+++ Source data

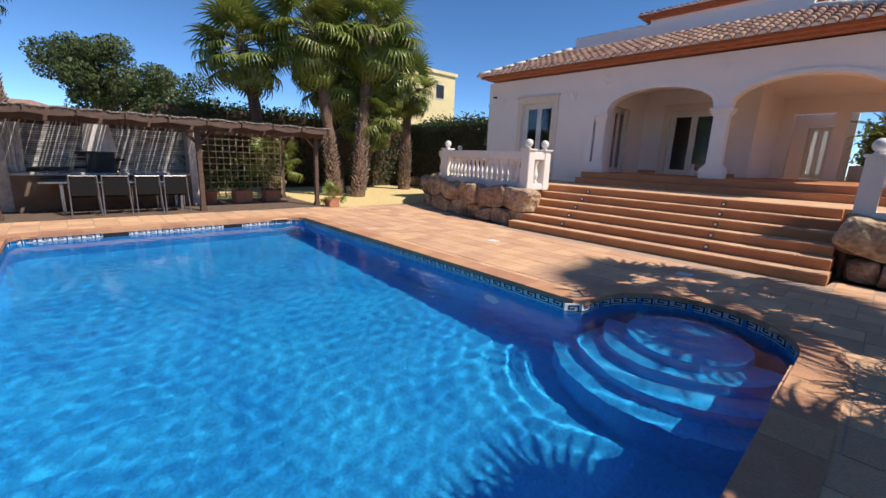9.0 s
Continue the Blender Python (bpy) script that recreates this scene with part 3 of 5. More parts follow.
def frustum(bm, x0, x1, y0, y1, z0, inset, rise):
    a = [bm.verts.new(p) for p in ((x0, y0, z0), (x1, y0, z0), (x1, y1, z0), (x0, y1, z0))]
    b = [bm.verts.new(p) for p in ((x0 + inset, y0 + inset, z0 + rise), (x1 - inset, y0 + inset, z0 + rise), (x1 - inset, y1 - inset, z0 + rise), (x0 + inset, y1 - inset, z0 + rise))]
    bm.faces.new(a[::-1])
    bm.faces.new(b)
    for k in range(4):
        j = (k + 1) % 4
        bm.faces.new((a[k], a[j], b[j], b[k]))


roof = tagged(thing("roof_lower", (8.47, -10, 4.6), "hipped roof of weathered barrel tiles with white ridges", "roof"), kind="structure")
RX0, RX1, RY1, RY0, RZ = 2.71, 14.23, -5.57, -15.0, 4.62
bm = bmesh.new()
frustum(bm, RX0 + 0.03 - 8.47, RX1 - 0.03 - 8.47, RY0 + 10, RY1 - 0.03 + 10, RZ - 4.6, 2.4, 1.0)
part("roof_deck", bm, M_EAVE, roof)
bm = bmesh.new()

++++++

Quote in full the listing given above; the images are to be left out.

§ Result for this task
9.0 s
Continue the Blender Python (bpy) script that recreates this scene with part 3 of 5. More parts follow.
def frustum(bm, x0, x1, y0, y1, z0, inset, rise):
    a = [bm.verts.new(p) for p in ((x0, y0, z0), (x1, y0, z0), (x1, y1, z0), (x0, y1, z0))]
    b = [bm.verts.new(p) for p in ((x0 + inset, y0 + inset, z0 + rise), (x1 - inset, y0 + inset, z0 + rise), (x1 - inset, y1 - inset, z0 + rise), (x0 + inset, y1 - inset, z0 + rise))]
    bm.faces.new(a[::-1])
    bm.faces.new(b)
    for k in range(4):
        j = (k + 1) % 4
        bm.faces.new((a[k], a[j], b[j], b[k]))


roof = tagged(thing("roof_lower", (8.47, -10, 4.6), "hipped roof of weathered barrel tiles with white ridges", "roof"), kind="structure")
RX0, RX1, RY1, RY0, RZ = 2.71, 14.23, -5.57, -15.0, 4.62
bm = bmesh.new()
frustum(bm, RX0 + 0.03 - 8.47, RX1 - 0.03 - 8.47, RY0 + 10, RY1 - 0.03 + 10, RZ - 4.6, 2.4, 1.0)
part("roof_deck", bm, M_EAVE, roof)
bm = bmesh.new()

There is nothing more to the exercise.